Freehills Advises on The Aboriginal Planning Authority
In February 2009 the Arts Law Centre of Australia approached Freehills to provide legal advice, on a pro bono basis, concerning the application of certain provisions of Aboriginal Affairs Planning Authority Act 1972 (WA) (Act) to Indigenous persons.
By way of background:
- the Act governs the distribution of the estate of an Aboriginal person who dies without a valid will;
- the Act provides that the deceased’s property vests immediately in the Public Trustee under and subject to the provisions of the Public Trustee Act 1941 (WA); and
- such a scheme is inconsistent with the Racial Discrimination Act 1975 (Cth), as it discriminates against Aboriginal person because of the automatic vesting of an estate in the Public Trustee may deny the right of families to administer the estate of a deceased Aboriginal relative.
The discriminatory operation of the Act was referred to by the Western Australian Law Reform Commission (WALRC) in its final report on Aboriginal Customary Law (Project 94, 2006) (see pages 233-242).
Despite the WALRC’s recommendations and support for legislative change amongst members of the government of the day, the law remain unchanged at the time of our involvement in 2009.
In the circumstances, Freehills wrote to the Western Australian Attorney-General, the Honourable Christian Porter MLA:
- advising him that a potential test case that may be brought in relation to the validity of s.35 of the Act; and
- enquiring whether the Western Australian government would be minded to procure the necessary legislative change to avoid the need to bring a test case.
The Attorney-General referred the letter to the Honourable Kim Hames MLA, the Deputy Premier, Minister for Indigenous Affairs and undertook to reply as soon as possible to inform of the Western Australian State Government’s position on the proposed legislative change to the Act.
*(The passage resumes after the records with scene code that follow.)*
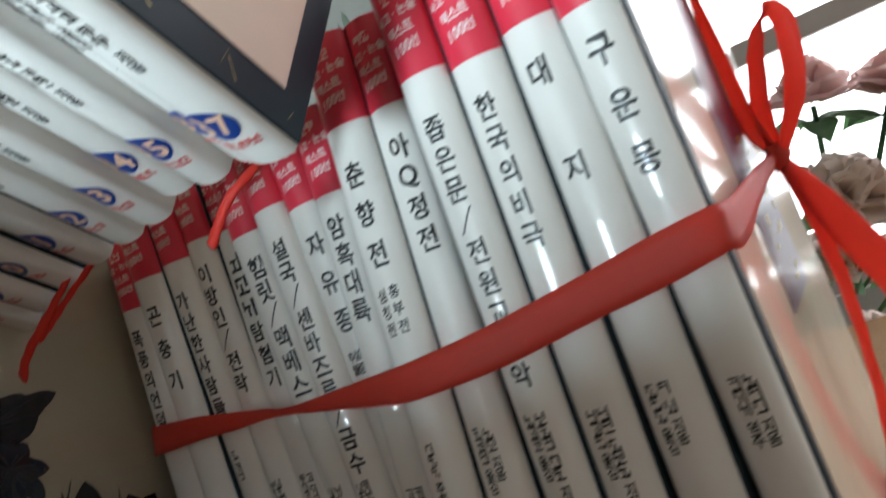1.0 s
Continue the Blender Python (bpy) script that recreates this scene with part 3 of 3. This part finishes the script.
# ---- picture on the outermost cover ----
outer = [o for o in bpy.data.objects if o.name.startswith("book") and o.get("group") == "books in the tied row"][-1]
half = (0.0175 + 0.002) / 2
part("cover_picture", box(half + 0.0002, half + 0.0005, 0.050, 0.100, 0.081, 0.206), M_PURPLE, outer, "purple printed picture on the cover")
part("cover_title", box(half + 0.0004, half + 0.0007, 0.091, 0.1005, 0.152, 0.200), M_COVER, outer, "pale title field on the cover")
marks = bmesh.new()
for i in range(14):
    a, b = random.uniform(0.066, 0.092), random.uniform(0.085, 0.14)
    box(half + 0.0004, half + 0.0007, a, a + random.uniform(0.001, 0.005), b, b + random.uniform(0.001, 0.004), bm=marks)
part("gold_print", marks, M_GOLD, outer, "gold printed marks")
lines = bmesh.new()
top_book = [o for o in bpy.data.objects if o.name.startswith("book") and o.get("group") == "books in the upper bundle"][-1]
for i in range(6):
    u = 0.006 + i * 0.017 + random.uniform(-0.007, 0.007)
    d = random.uniform(0.0025, 0.006)
    e, f = random.uniform(0.001, 0.005), random.uniform(-0.004, 0.006)
    q = [(0.0116, d, u), (0.0116, d + 0.0004, u), (0.0116, d + e + 0.0003, u + f), (0.0116, d + e, u + f)]
    lines.faces.new([lines.verts.new(p) for p in q])
part("border_print", lines, M_GOLD, top_book, "thin bright strokes on the dark border")


# ---- flowers before the window ----
def rose(m, r, mat, label):
    ob = thing("rose", LEANING.inverted() @ m, label, "flower", "flowers by the window")
    for ring, (count, tilt, size) in enumerate(((3, 0.15, 0.5), (5, 0.45, 0.72), (6, 0.85, 0.95), (7, 1.2, 1.1))):
        for i in range(count):
            bm = bmesh.new()
            a = 6.283 * i / count + ring * 0.5 + random.uniform(-0.2, 0.2)
            grid = []
            for j in range(6):
                f = j / 5
                row = []
                for k in range(7):
                    g = (k / 6 - 0.5) * 2
                    half_w = r * size * 0.75 * math.sin(0.35 + 2.3 * f)
                    rad = r * size * (0.12 + 0.75 * math.sin(tilt) * f ** 0.8) - 0.22 * r * g * g * f
                    hgt = r * (0.95 * math.cos(tilt) * f + 0.1) - 0.25 * r * f ** 3 * math.sin(tilt) + 0.04 * r * math.sin(3 * g + i)
                    tang = g * half_w
                    row.append(bm.verts.new((rad * math.cos(a) - tang * math.sin(a), rad * math.sin(a) + tang * math.cos(a), hgt)))
                grid.append(row)
            for p, q in zip(grid, grid[1:]):
                for k in range(6):
                    bm.faces.new((p[k], p[k + 1], q[k + 1], q[k]))
            part("petal", bm, mat, ob, smooth=True)
    for i in range(4):
        leaf(ob, i * 1.57 + random.uniform(-0.3, 0.3), r * random.uniform(1.0, 1.5), -0.35 * r)
    stem = bmesh.new()
    bmesh.ops.create_cone(stem, segments=8, radius1=0.0018, radius2=0.0022, depth=0.16, matrix=Matrix.Translation((0, 0, -0.08)))
    part("stem", stem, M_LEAF, ob, smooth=True)
    return ob


def leaf(ob, angle, length, z):
    bm = bmesh.new()
    c, s = math.cos(angle), math.sin(angle)
    grid = []
    for j in range(9):
        f = j / 8
        wide = length * 0.3 * math.sin(math.pi * f ** 0.75) + 0.0002
        drop = z - 0.35 * length * f * f + 0.1 * length * f
        row = []
        for g in (-1, -0.5, 0, 0.5, 1):
            x, y = length * f, g * wide
            row.append(bm.verts.new((x * c - y * s, x * s + y * c, drop + abs(g) * wide * 0.3 + 0.03 * length * math.sin(9 * f + g))))
        grid.append(row)
    for p, q in zip(grid, grid[1:]):
        for k in range(4):
            bm.faces.new((p[k], p[k + 1], q[k + 1], q[k]))
    part("leaf", bm, M_LEAF, ob, smooth=True)


for x, y, z, r, mat, tx, ty in (
        (0.052, 0.47, 0.146, 0.040, M_ROSE_PINK, 10, -8), (0.105, 0.50, 0.128, 0.042, M_ROSE_PINK, 15, 25), (0.050, 0.46, 0.070, 0.040, M_ROSE_WHITE, 60, 10), (0.105, 0.47, 0.055, 0.040, M_ROSE_WHITE, 55, 20),
        (0.020, 0.50, 0.020, 0.030, M_ROSE_WHITE, 60, -20), (0.075, 0.45, 0.010, 0.030, M_ROSE_PINK, 60, 10), (0.135, 0.46, 0.000, 0.032, M_ROSE_WHITE, 50, 20),
        (0.030, 0.47, -0.050, 0.030, M_ROSE_WHITE, 60, -10), (0.095, 0.45, -0.055, 0.030, M_ROSE_PINK, 60, 10), (-0.035, 0.52, -0.02, 0.030, M_ROSE_WHITE, 60, -20), (0.165, 0.50, 0.085, 0.030, M_ROSE_PINK, 40, 20)):
    pink = mat is M_ROSE_PINK
    rose(pose(x, y, z, tx, ty, random.uniform(0, 90)), r, mat, ("faded pink" if pink else "ivory white") + " fabric rose with green leaves by the window")

# ---- window frames and wall print ----
def window(name, m, width, height, rails, label):
    bar = 0.04
    win = tagged(new(name), label, "window", kind="structure")
    win.matrix_world = m
    for bits in ((0, bar, 0, height), (width - bar, width, 0, height), (bar, width - bar, 0, bar), (bar, width - bar, height - bar, height)):
        part("window_frame", box(bits[0], bits[1], 0.02, 0.07, bits[2], bits[3], 0.003), M_FRAME, win)
    for z in rails:
        part("rail", box(bar, width - bar, 0.015, 0.06, z, z + bar, 0.003), M_FRAME, win)


window("window_1", Matrix.Translation((X0 + 1.15, Y1, FLOOR + 0.56)), 1.5, 1.54, (0.447,), "wide window with a taupe frame, blown out by daylight")
# Frame added with the east lamp; no such window is in view.
window("cover_lamp_frame", Matrix.Translation((X1, Y1 - 0.7, FLOOR + 0.72)) @ Matrix.Rotation(radians(-90), 4, "Z"), 0.4, 1.38, (0.6,), "unseen taupe frame added round the east cover lamp's opening")
# Unseen frame, added to fit the key lamp's opening.
window("key_lamp_frame", Matrix.Translation((X0 + 0.2, Y0 - 0.1, FLOOR + 0.33)), 0.55, 0.67, (), "unseen taupe frame added round the front key lamp's opening")

sprays = bmesh.new()
for i in range(60):
    cx, cz = random.uniform(-1.1, -0.35), random.uniform(0.35, 1.2)
    for k in range(6):
        a = random.uniform(0, 6.28)
        l, w = random.uniform(0.04, 0.09), random.uniform(0.015, 0.03)
        c, s = math.cos(a), math.sin(a)
        q = [(0, 0), (l * 0.35, w / 2), (l * 0.7, w * 0.35), (l, 0), (l * 0.7, -w * 0.35), (l * 0.35, -w / 2)]
        sprays.faces.new([sprays.verts.new((cx + p * c - r * s, Y1 - 0.002 - 0.0003 * k, cz + p * s + r * c)) for p, r in q])
structure("wallpaper_print", sprays, M_LEAF_GREY, "grey-green leaf sprays printed on the pale wallpaper", "wallpaper")
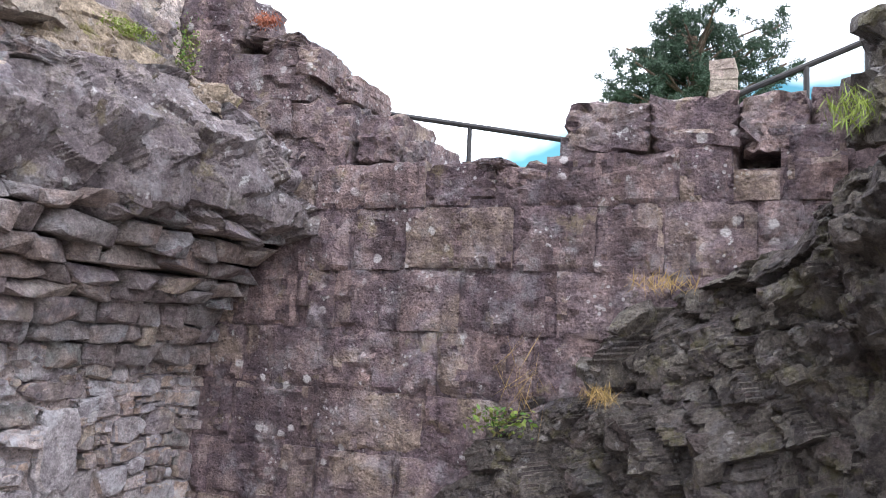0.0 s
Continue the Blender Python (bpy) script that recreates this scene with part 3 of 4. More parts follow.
def breach_boulders():
    """Stones that stand out of the breach: place, size, turn."""
    rnd = random.Random(33)
    heads = [(-4.95, -1.62, 1.22, 0.20, 0.13, 0.13, 0), (-5.0, -0.59, 0.985, 0.16, 0.12, 0.07, 10), (-4.98, -1.74, 0.87, 0.30, 0.16, 0.22, 0), (-4.95, -1.80, 0.70, 0.34, 0.24, 0.12, 8), (-5.0, -1.80, 0.555, 0.24, 0.20, 0.07, 0),
             (-5.02, -1.66, 0.425, 0.22, 0.16, 0.09, 0), (-4.97, -1.42, 1.40, 0.3, 0.26, 0.08, 4), (-3.30, -0.07, 1.54, 0.34, 0.34, 0.17, 0),
             (-4.08, -0.28, 0.68, 0.22, 0.17, 0.14, 12), (-4.42, -0.30, 0.66, 0.30, 0.17, 0.12, -14), (-4.6, -0.46, 0.50, 0.16, 0.14, 0.10, 0), (-4.12, -0.60, 0.49, 0.16, 0.14, 0.10, 20), (-4.74, -0.44, 0.60, 0.2, 0.14, 0.08, 0), (-3.72, -0.28, 0.72, 0.24, 0.2, 0.18, 8)]
    for x, y, z, a, b, c, t in heads:
        # above 1.1 m the stone's colour carries the shade
        boulder("stone", (x, y, z), (a, b, c), m_shade_stone if z > 1.1 else (m_sillstone if y > -0.7 else m_corestone), wall_west, rnd.randrange(999), 0.4 if z > 1.2 else 0.55, (t, rnd.uniform(-10, 10), rnd.uniform(-20, 20)), 0.28)
    pier = [(-3.10, -1.12, 1.58, 0.26, 0.26, 0.16, 0), (-3.12, -0.98, 1.56, 0.20, 0.13, 0.14, 0), (-3.16, -1.25, 1.37, 0.36, 0.34, 0.24, 10), (-3.10, -1.24, 1.25, 0.26, 0.22, 0.13, -12), (-3.25, -1.40, 1.12, 0.4, 0.4, 0.2, 0),
            (-3.16, -1.62, 1.84, 0.2, 0.22, 0.12, 14), (-3.12, -0.86, 1.82, 0.22, 0.18, 0.14, 0), (-3.20, -1.12, 1.78, 0.16, 0.14, 0.10, 0), (-3.2, -1.35, 1.74, 0.14, 0.12, 0.08, 30)]
    for x, y, z, a, b, c, t in pier:
        boulder("stone", (x, y, z), (a * 1.1, b * 1.1, c * 1.15), m_mortar if z > 1.5 else m_stone, wall_west, rnd.randrange(999), 0.55, (t, rnd.uniform(-10, 10), rnd.uniform(-20, 20)), 0.40, True, 4)
    # slabs on the sill
    sill = [(-5.02, -0.95, 0.44, 0.30, 0.22, 0.09, 0), (-4.98, -0.76, 0.45, 0.26, 0.20, 0.09, 8), (-4.98, -0.57, 0.60, 0.30, 0.24, 0.09, 4), (-4.78, -0.70, 0.52, 0.28, 0.22, 0.06, 6), (-4.70, -0.64, 0.485, 0.36, 0.20, 0.12, 18),
            (-4.48, -0.68, 0.45, 0.28, 0.24, 0.13, 12), (-4.45, -1.05, 0.43, 0.22, 0.26, 0.05, 0), (-4.2, -1.15, 0.42, 0.2, 0.28, 0.05, 0), (-4.05, -1.40, 0.44, 0.22, 0.34, 0.11, -6), (-4.6, -1.35, 0.41, 0.40, 0.36, 0.05, 0),
            (-4.75, -1.15, 0.40, 0.36, 0.44, 0.05, -3), (-4.3, -0.58, 0.53, 0.16, 0.18, 0.10, 20), (-4.4, -1.62, 0.44, 0.26, 0.26, 0.06, 0), (-3.8, -1.0, 0.42, 0.2, 0.24, 0.07, 0), (-3.85, -0.62, 0.46, 0.22, 0.2, 0.08, 10),
            (-3.7, -1.3, 0.42, 0.18, 0.2, 0.07, 0), (-3.6, -0.8, 0.40, 0.16, 0.2, 0.07, 0), (-4.0, -0.38, 0.56, 0.2, 0.2, 0.12, 25)]
    for x, y, z, a, b, c, t in sill:
        boulder("slab", (x, y, z - 0.012), (a * 1.1, b * 1.1, c * 1.1), m_slab if c > 0.06 else m_corestone, wall_west, rnd.randrange(999), 0.85, (t, rnd.uniform(-6, 6), rnd.uniform(-30, 30)), 0.22, True, 4)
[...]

Following some further correspondence in relation to the issues raised in the original letter, in November 2009 the Attorney-General and the Deputy Premier advised that they strongly supported our and Arts Law’s contention that the intestacy provisions of the Act require legislative amendment. In that regard, as the Act is within Dr Hames’ portfolio responsibility, he advised of his instructions to his Department to liaise with the State Solicitor’s Office and Attorney-General’s office in relation to the review of the Act and drafting of the necessary amendments.
The positive response of the Deputy Premier and Attorney-General suggests that there will be a positive outcome for the Arts Law Centre and their clients in relation to this matter. Further, the timely and supportive response of the relevant government Ministers, is a perfect example of why engaging with government in relation to such issues should be considered before embarking on a “test case” scenario.